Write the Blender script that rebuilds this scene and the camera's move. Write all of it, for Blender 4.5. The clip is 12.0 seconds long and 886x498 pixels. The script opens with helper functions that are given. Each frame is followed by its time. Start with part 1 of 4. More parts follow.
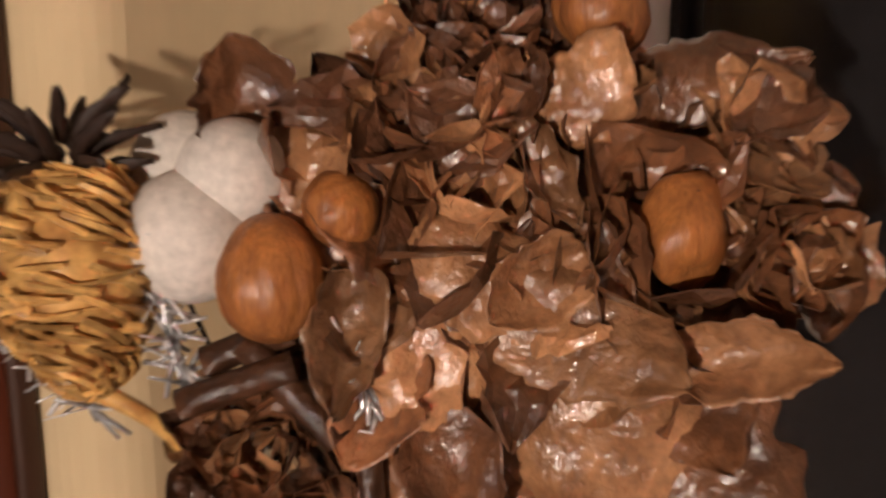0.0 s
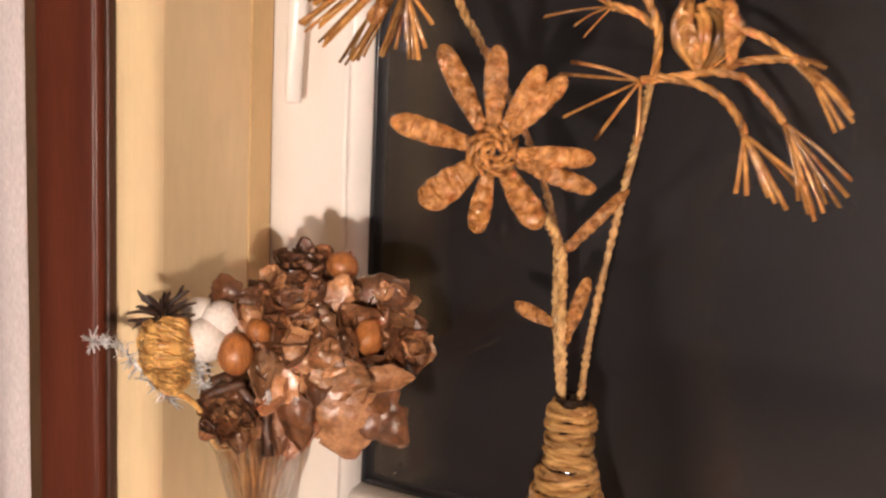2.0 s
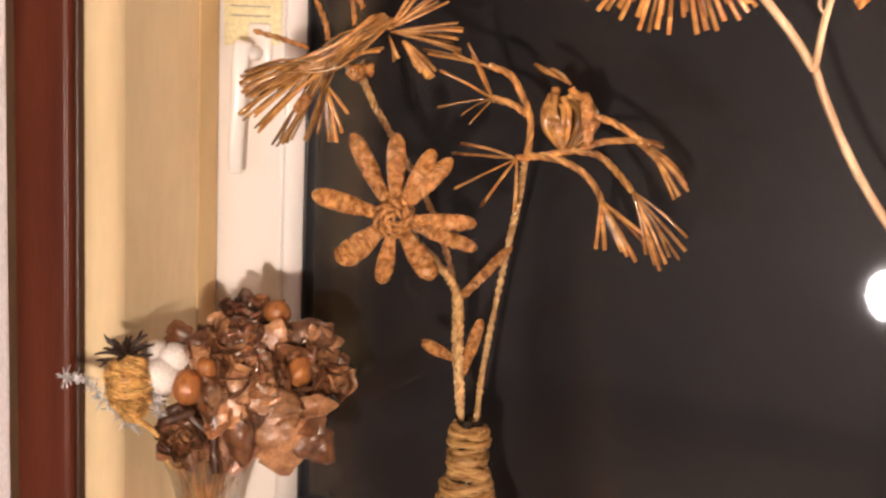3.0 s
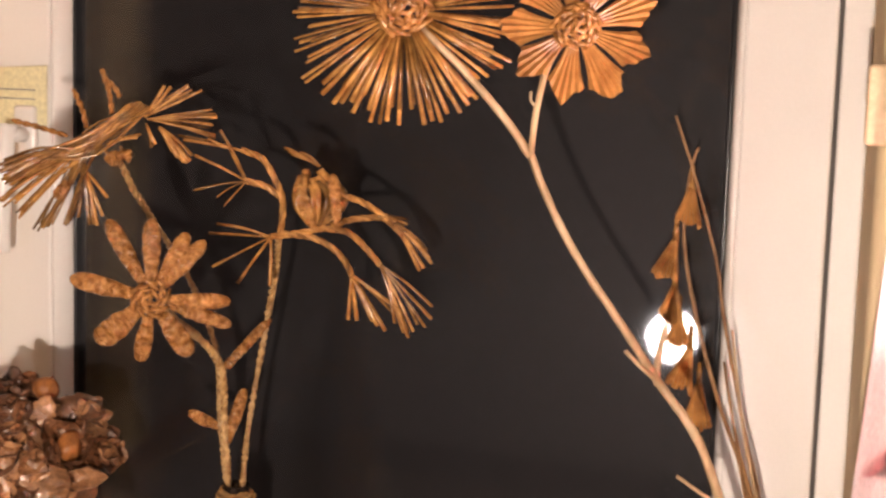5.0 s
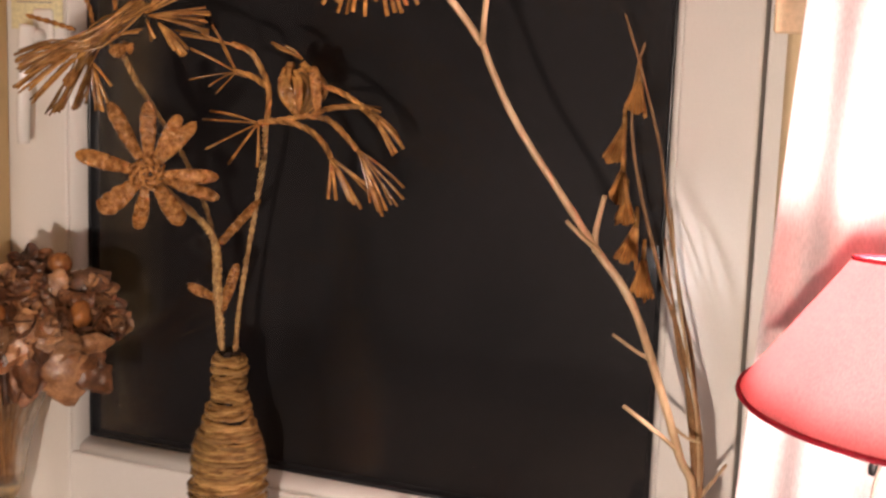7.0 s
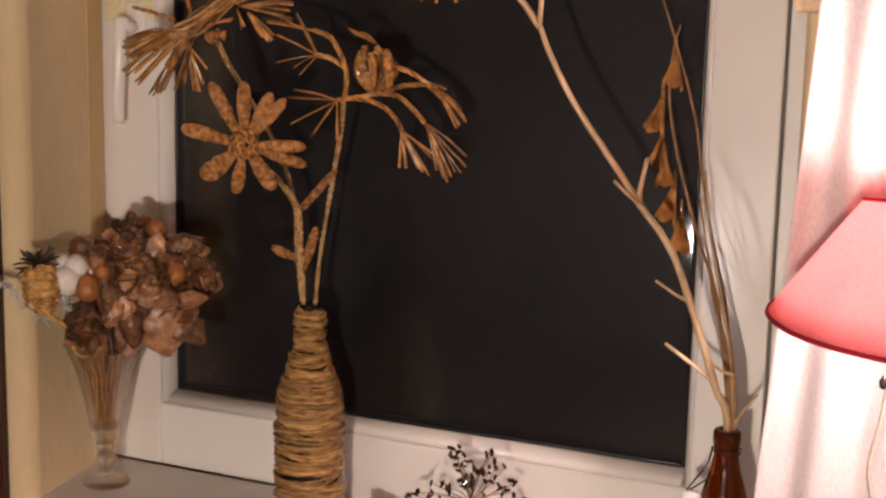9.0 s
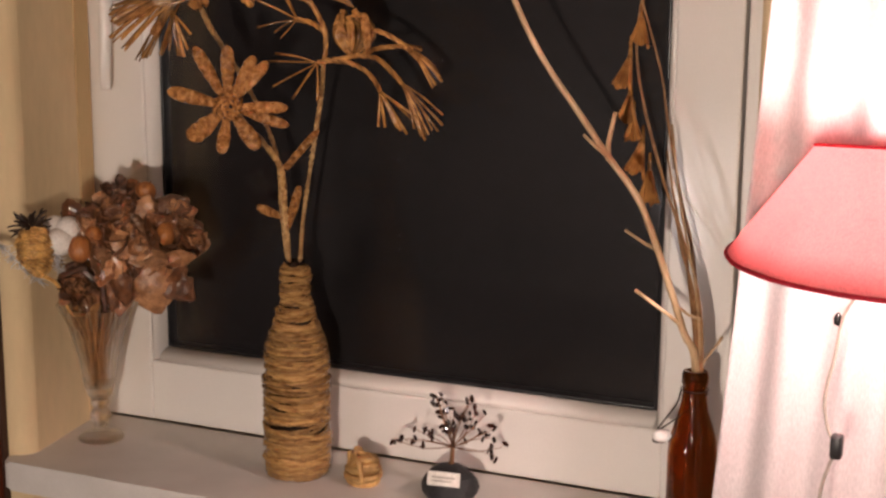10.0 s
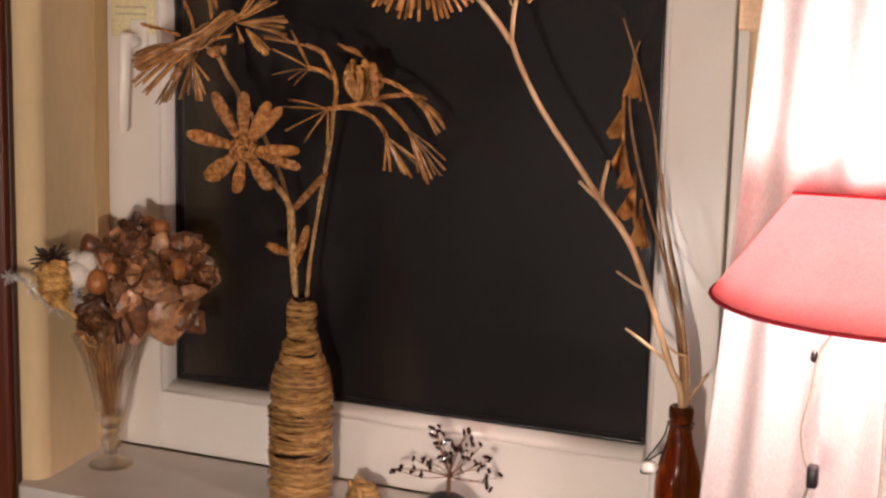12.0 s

--------------------

Print each line of the material above exactly, with the pictures removed from your copy.

Write the Blender script that rebuilds this scene and the camera's move. Write all of it, for Blender 4.5. The clip is 12.0 seconds long and 886x498 pixels. The script opens with helper functions that are given. Each frame is followed by its time. Start with part 1 of 4. More parts follow.
0.0 s
2.0 s
3.0 s
5.0 s
7.0 s
9.0 s
10.0 s
12.0 s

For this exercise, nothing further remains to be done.